Source material -
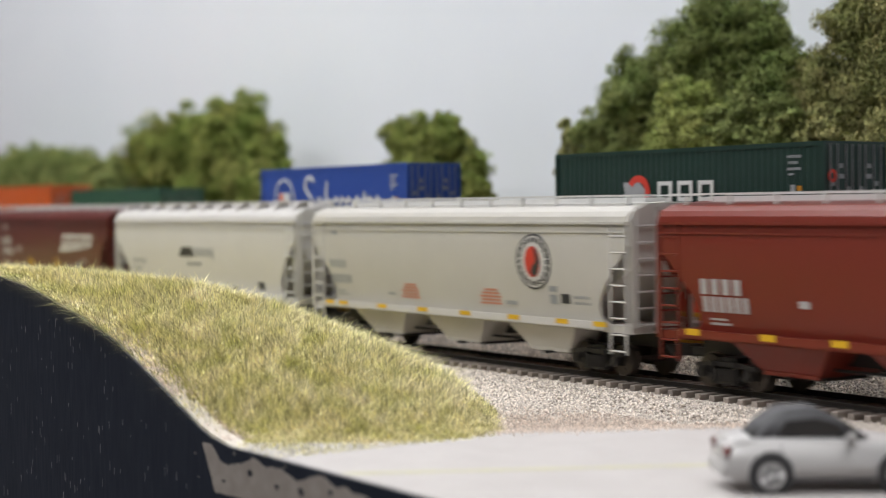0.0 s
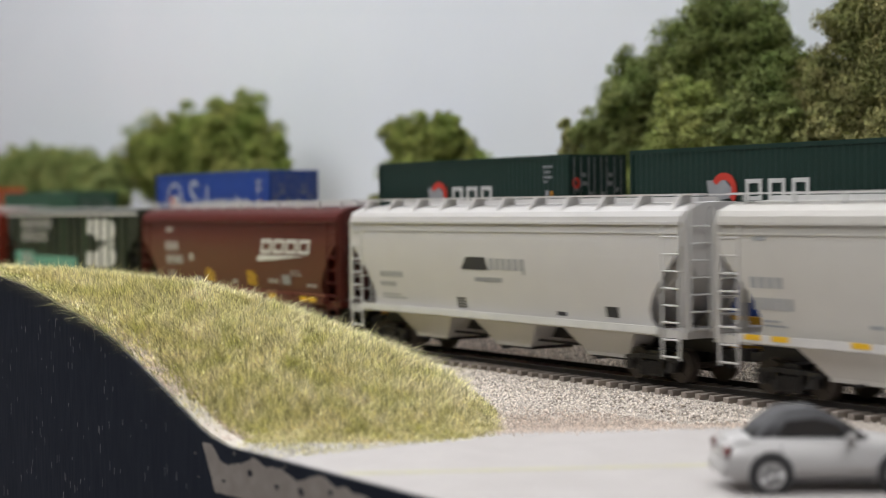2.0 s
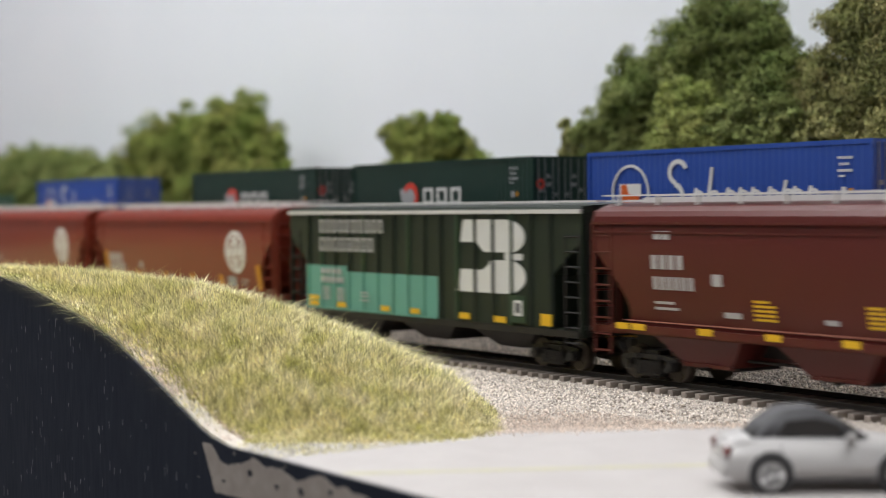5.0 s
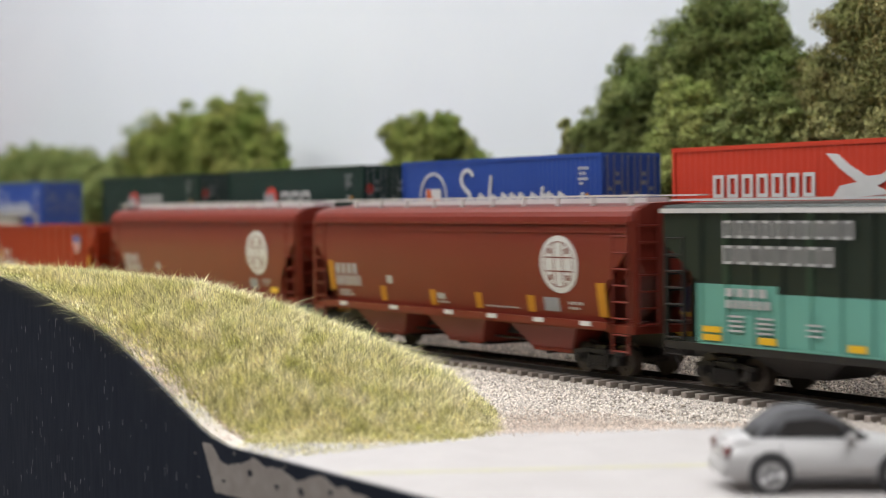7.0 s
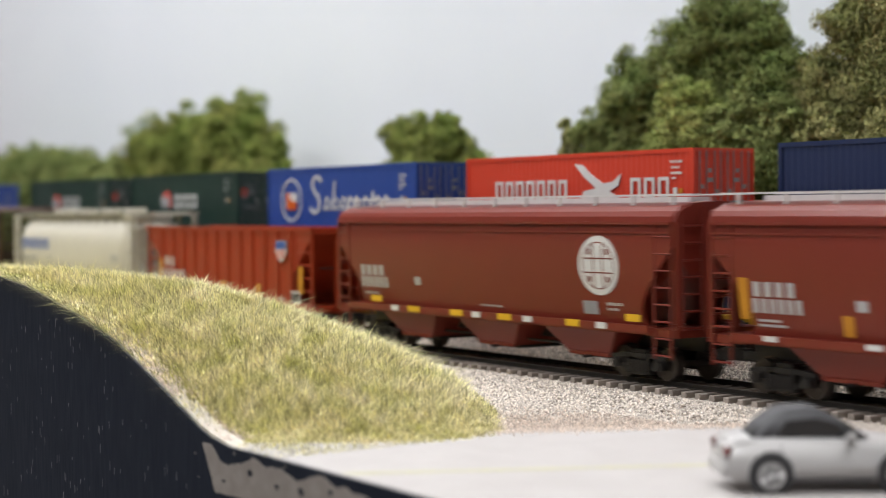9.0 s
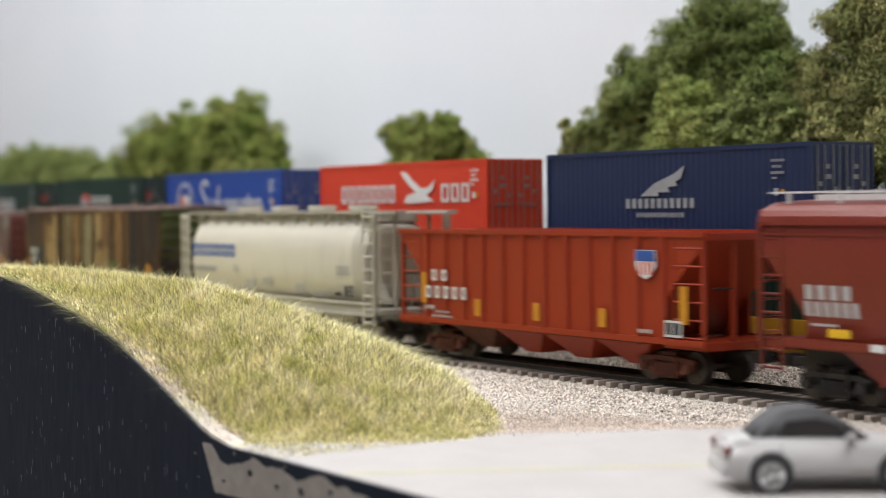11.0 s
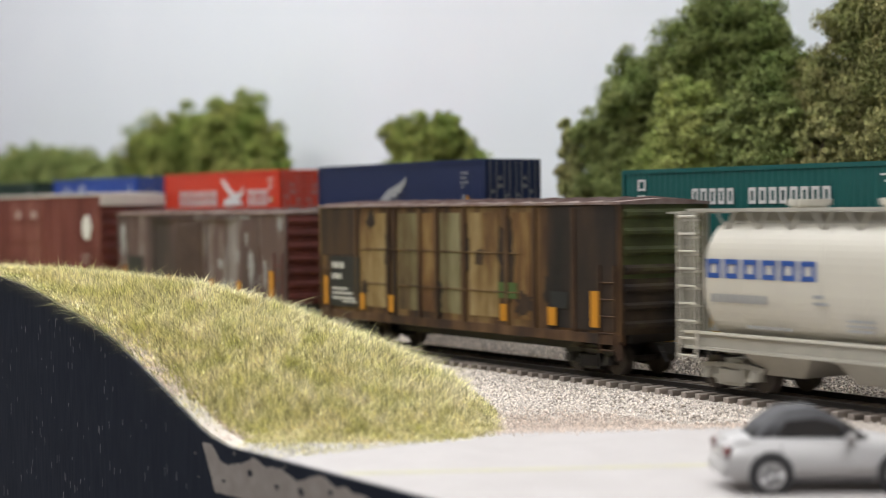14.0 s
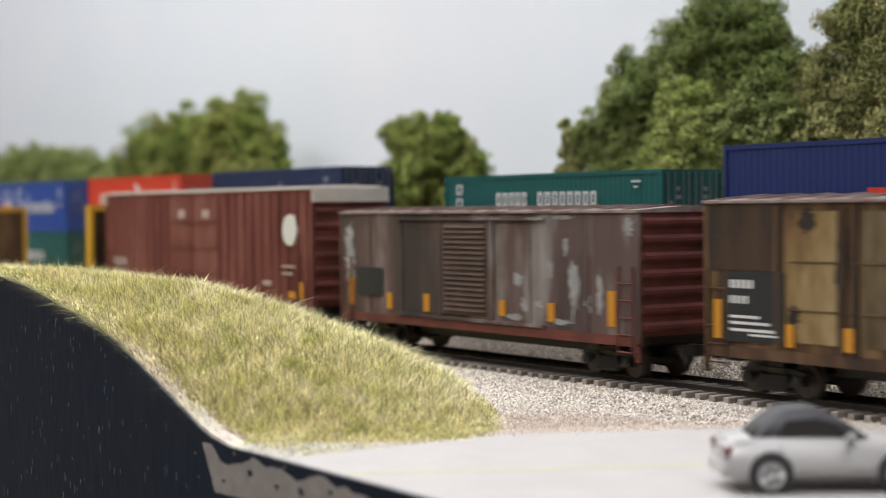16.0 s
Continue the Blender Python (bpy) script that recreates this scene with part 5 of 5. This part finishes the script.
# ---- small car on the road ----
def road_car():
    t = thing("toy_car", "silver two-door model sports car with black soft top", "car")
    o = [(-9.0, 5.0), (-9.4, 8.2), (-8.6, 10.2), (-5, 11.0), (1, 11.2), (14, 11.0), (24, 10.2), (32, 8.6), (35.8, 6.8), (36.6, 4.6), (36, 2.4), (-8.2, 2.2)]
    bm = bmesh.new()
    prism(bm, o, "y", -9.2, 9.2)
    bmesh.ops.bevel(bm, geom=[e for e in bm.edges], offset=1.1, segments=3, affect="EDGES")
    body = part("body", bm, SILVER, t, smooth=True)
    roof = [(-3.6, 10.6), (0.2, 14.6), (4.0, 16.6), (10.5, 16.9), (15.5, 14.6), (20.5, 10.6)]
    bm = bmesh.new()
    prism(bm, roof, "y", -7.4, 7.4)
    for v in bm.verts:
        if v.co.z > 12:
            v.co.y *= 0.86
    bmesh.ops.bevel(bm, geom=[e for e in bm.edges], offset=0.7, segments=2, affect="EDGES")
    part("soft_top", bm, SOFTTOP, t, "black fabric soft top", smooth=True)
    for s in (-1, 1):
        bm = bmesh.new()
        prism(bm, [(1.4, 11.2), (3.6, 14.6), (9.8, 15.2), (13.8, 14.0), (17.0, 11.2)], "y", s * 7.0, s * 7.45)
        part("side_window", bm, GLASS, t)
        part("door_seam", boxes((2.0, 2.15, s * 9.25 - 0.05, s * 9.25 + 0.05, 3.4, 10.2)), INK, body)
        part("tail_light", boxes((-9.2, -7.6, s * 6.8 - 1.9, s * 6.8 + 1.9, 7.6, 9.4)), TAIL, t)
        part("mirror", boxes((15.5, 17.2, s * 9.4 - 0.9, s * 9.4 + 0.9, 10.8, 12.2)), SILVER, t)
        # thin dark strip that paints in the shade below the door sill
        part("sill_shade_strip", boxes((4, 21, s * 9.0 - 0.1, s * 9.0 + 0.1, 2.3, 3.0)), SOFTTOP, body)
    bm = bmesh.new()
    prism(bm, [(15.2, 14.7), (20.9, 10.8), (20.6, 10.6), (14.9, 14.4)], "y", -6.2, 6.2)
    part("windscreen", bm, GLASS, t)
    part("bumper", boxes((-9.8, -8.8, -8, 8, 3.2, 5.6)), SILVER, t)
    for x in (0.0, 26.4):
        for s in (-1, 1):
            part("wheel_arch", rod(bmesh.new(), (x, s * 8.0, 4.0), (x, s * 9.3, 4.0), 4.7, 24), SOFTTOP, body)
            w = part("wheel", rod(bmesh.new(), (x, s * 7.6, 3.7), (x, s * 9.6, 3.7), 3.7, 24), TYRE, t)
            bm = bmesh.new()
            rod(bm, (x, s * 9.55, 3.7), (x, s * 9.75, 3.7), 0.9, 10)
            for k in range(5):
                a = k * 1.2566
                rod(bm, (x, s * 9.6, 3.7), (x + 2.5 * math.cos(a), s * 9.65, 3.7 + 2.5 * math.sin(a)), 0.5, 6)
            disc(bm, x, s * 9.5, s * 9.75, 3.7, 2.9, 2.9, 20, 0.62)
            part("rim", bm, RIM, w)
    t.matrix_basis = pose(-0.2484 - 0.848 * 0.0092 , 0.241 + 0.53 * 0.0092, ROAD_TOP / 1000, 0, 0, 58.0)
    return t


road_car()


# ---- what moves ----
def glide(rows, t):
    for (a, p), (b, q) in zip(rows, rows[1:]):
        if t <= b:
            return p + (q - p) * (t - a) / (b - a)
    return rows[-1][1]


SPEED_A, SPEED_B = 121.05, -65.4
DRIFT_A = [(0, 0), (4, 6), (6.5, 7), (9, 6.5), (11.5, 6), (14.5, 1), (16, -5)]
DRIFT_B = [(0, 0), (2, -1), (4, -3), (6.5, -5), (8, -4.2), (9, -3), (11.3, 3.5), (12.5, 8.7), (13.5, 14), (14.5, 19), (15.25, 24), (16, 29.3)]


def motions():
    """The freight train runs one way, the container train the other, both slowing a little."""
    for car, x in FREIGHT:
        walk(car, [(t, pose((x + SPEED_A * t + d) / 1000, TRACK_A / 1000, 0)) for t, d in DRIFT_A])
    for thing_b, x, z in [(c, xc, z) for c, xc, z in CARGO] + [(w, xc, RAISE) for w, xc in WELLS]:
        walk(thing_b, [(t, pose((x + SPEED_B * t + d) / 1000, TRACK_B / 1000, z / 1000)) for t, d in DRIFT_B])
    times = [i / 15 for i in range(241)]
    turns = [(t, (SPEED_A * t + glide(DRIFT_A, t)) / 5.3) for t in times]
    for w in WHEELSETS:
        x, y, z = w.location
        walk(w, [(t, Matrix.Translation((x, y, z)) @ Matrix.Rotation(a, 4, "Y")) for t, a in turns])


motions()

Exercise description - Omit the pictures, then output the rest of the listing exactly.

Task answer -
0.0 s
2.0 s
5.0 s
7.0 s
9.0 s
11.0 s
14.0 s
16.0 s
Continue the Blender Python (bpy) script that recreates this scene with part 5 of 5. This part finishes the script.
# ---- small car on the road ----
def road_car():
    t = thing("toy_car", "silver two-door model sports car with black soft top", "car")
    o = [(-9.0, 5.0), (-9.4, 8.2), (-8.6, 10.2), (-5, 11.0), (1, 11.2), (14, 11.0), (24, 10.2), (32, 8.6), (35.8, 6.8), (36.6, 4.6), (36, 2.4), (-8.2, 2.2)]
    bm = bmesh.new()
    prism(bm, o, "y", -9.2, 9.2)
    bmesh.ops.bevel(bm, geom=[e for e in bm.edges], offset=1.1, segments=3, affect="EDGES")
    body = part("body", bm, SILVER, t, smooth=True)
    roof = [(-3.6, 10.6), (0.2, 14.6), (4.0, 16.6), (10.5, 16.9), (15.5, 14.6), (20.5, 10.6)]
    bm = bmesh.new()
    prism(bm, roof, "y", -7.4, 7.4)
    for v in bm.verts:
        if v.co.z > 12:
            v.co.y *= 0.86
    bmesh.ops.bevel(bm, geom=[e for e in bm.edges], offset=0.7, segments=2, affect="EDGES")
    part("soft_top", bm, SOFTTOP, t, "black fabric soft top", smooth=True)
    for s in (-1, 1):
        bm = bmesh.new()
        prism(bm, [(1.4, 11.2), (3.6, 14.6), (9.8, 15.2), (13.8, 14.0), (17.0, 11.2)], "y", s * 7.0, s * 7.45)
        part("side_window", bm, GLASS, t)
        part("door_seam", boxes((2.0, 2.15, s * 9.25 - 0.05, s * 9.25 + 0.05, 3.4, 10.2)), INK, body)
        part("tail_light", boxes((-9.2, -7.6, s * 6.8 - 1.9, s * 6.8 + 1.9, 7.6, 9.4)), TAIL, t)
        part("mirror", boxes((15.5, 17.2, s * 9.4 - 0.9, s * 9.4 + 0.9, 10.8, 12.2)), SILVER, t)
        # thin dark strip that paints in the shade below the door sill
        part("sill_shade_strip", boxes((4, 21, s * 9.0 - 0.1, s * 9.0 + 0.1, 2.3, 3.0)), SOFTTOP, body)
    bm = bmesh.new()
    prism(bm, [(15.2, 14.7), (20.9, 10.8), (20.6, 10.6), (14.9, 14.4)], "y", -6.2, 6.2)
    part("windscreen", bm, GLASS, t)
    part("bumper", boxes((-9.8, -8.8, -8, 8, 3.2, 5.6)), SILVER, t)
    for x in (0.0, 26.4):
        for s in (-1, 1):
            part("wheel_arch", rod(bmesh.new(), (x, s * 8.0, 4.0), (x, s * 9.3, 4.0), 4.7, 24), SOFTTOP, body)
            w = part("wheel", rod(bmesh.new(), (x, s * 7.6, 3.7), (x, s * 9.6, 3.7), 3.7, 24), TYRE, t)
            bm = bmesh.new()
            rod(bm, (x, s * 9.55, 3.7), (x, s * 9.75, 3.7), 0.9, 10)
            for k in range(5):
                a = k * 1.2566
                rod(bm, (x, s * 9.6, 3.7), (x + 2.5 * math.cos(a), s * 9.65, 3.7 + 2.5 * math.sin(a)), 0.5, 6)
            disc(bm, x, s * 9.5, s * 9.75, 3.7, 2.9, 2.9, 20, 0.62)
            part("rim", bm, RIM, w)
    t.matrix_basis = pose(-0.2484 - 0.848 * 0.0092 , 0.241 + 0.53 * 0.0092, ROAD_TOP / 1000, 0, 0, 58.0)
    return t


road_car()


# ---- what moves ----
def glide(rows, t):
    for (a, p), (b, q) in zip(rows, rows[1:]):
        if t <= b:
            return p + (q - p) * (t - a) / (b - a)
    return rows[-1][1]


SPEED_A, SPEED_B = 121.05, -65.4
DRIFT_A = [(0, 0), (4, 6), (6.5, 7), (9, 6.5), (11.5, 6), (14.5, 1), (16, -5)]
DRIFT_B = [(0, 0), (2, -1), (4, -3), (6.5, -5), (8, -4.2), (9, -3), (11.3, 3.5), (12.5, 8.7), (13.5, 14), (14.5, 19), (15.25, 24), (16, 29.3)]


def motions():
    """The freight train runs one way, the container train the other, both slowing a little."""
    for car, x in FREIGHT:
        walk(car, [(t, pose((x + SPEED_A * t + d) / 1000, TRACK_A / 1000, 0)) for t, d in DRIFT_A])
    for thing_b, x, z in [(c, xc, z) for c, xc, z in CARGO] + [(w, xc, RAISE) for w, xc in WELLS]:
        walk(thing_b, [(t, pose((x + SPEED_B * t + d) / 1000, TRACK_B / 1000, z / 1000)) for t, d in DRIFT_B])
    times = [i / 15 for i in range(241)]
    turns = [(t, (SPEED_A * t + glide(DRIFT_A, t)) / 5.3) for t in times]
    for w in WHEELSETS:
        x, y, z = w.location
        walk(w, [(t, Matrix.Translation((x, y, z)) @ Matrix.Rotation(a, 4, "Y")) for t, a in turns])


motions()